OJK Unconcerned About SAL Funds in Banking Used for Government Securities
The Executive Head of Banking Supervision at the Financial Services Authority (OJK), Dian Ediana Rae, does not object to excess budget balance (SAL) funds placed in state-owned bank association (Himbara) member banks being used to purchase government securities. She stated that investments in SBN are only temporary and not for the long term.
“Why leave the money idle? It’s better to invest it at any percentage,” Dian told the media at the Supreme Court in Jakarta on Wednesday, 25 March 2026. However, she added, the ultimate goal of a bank is to provide credit.
According to Dian, the interest earned by banks from SBN is also not as high as the interest obtained from credit disbursements.

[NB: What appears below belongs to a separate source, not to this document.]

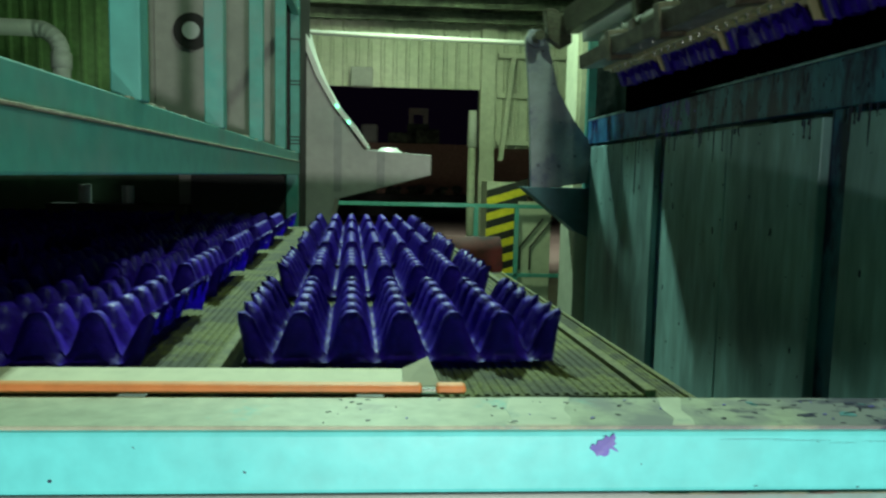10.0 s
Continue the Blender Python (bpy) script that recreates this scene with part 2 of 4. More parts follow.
def rod(bm, a, b, r, n=16, r2=None):
    a, b = Vector(a), Vector(b)
    b2 = bmesh.new()
    bmesh.ops.create_cone(b2, cap_ends=True, segments=n, radius1=r, radius2=r if r2 is None else r2, depth=(b - a).length)
    merge(bm, b2, Matrix.Translation((a + b) / 2) @ (b - a).to_track_quat("Z", "Y").to_matrix().to_4x4())
    return bm


def tube(bm, pts, r, n=12):
    """A bent tube through points, with rounded joints."""
    for p, q in zip(pts, pts[1:]):
        rod(bm, p, q, r, n)
    for p in pts[1:-1]:
        b2 = bmesh.new()
        bmesh.ops.create_uvsphere(b2, u_segments=n, v_segments=8, radius=r * 1.02)
        merge(bm, b2, Matrix.Translation(p))
    return bm


def mesh_of(name, bm, mat, smooth=False):
    me = bpy.data.meshes.new(name)
    bm.transform(Matrix.Scale(UNIT, 4))
    bm.to_mesh(me)
    bm.free()
    me.materials.append(mat)
    if smooth:
        for p in me.polygons:
            p.use_smooth = True
    return me


def part(name, bm, mat, parent=None, label="", smooth=False):
    ob = new(name, mesh_of(name, bm, mat, smooth))
    ob.parent = parent
    if label:
        tagged(ob, label)
    return ob


def thing(name, label, category, m=None, group="", kind=""):
    ob = new(name)
    if m is not None:
        ob.matrix_world = m
    return tagged(ob, label, category, group, kind)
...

If credit demand is already sufficiently high, she said, the banking sector is likely to no longer invest in SBN. Thus, there is no issue if SBN is used for temporary investments.
In addition, Dian said banks will also help the state if they invest in SBN. “It goes back to helping the state with fiscal financing, right,” she remarked.
Previously, Finance Minister Purbaya Yudhi Sadewa stated that he had increased SAL placements in Himbara by Rp100 trillion. He said this addition aims to increase liquidity in the economic system.
According to Purbaya, the lack of liquidity is evident from the rising yields on securities. He hopes the additional excess budget funds can hold back the increase in yields. “A week before Lebaran, I added another Rp100 trillion to the economic system,” Purbaya said at the Ministry of Finance office in Jakarta on Wednesday, 25 March 2026.
He did not detail which banks and how much funding was channelled. However, Purbaya mentioned that Bank DKI received around Rp2 trillion.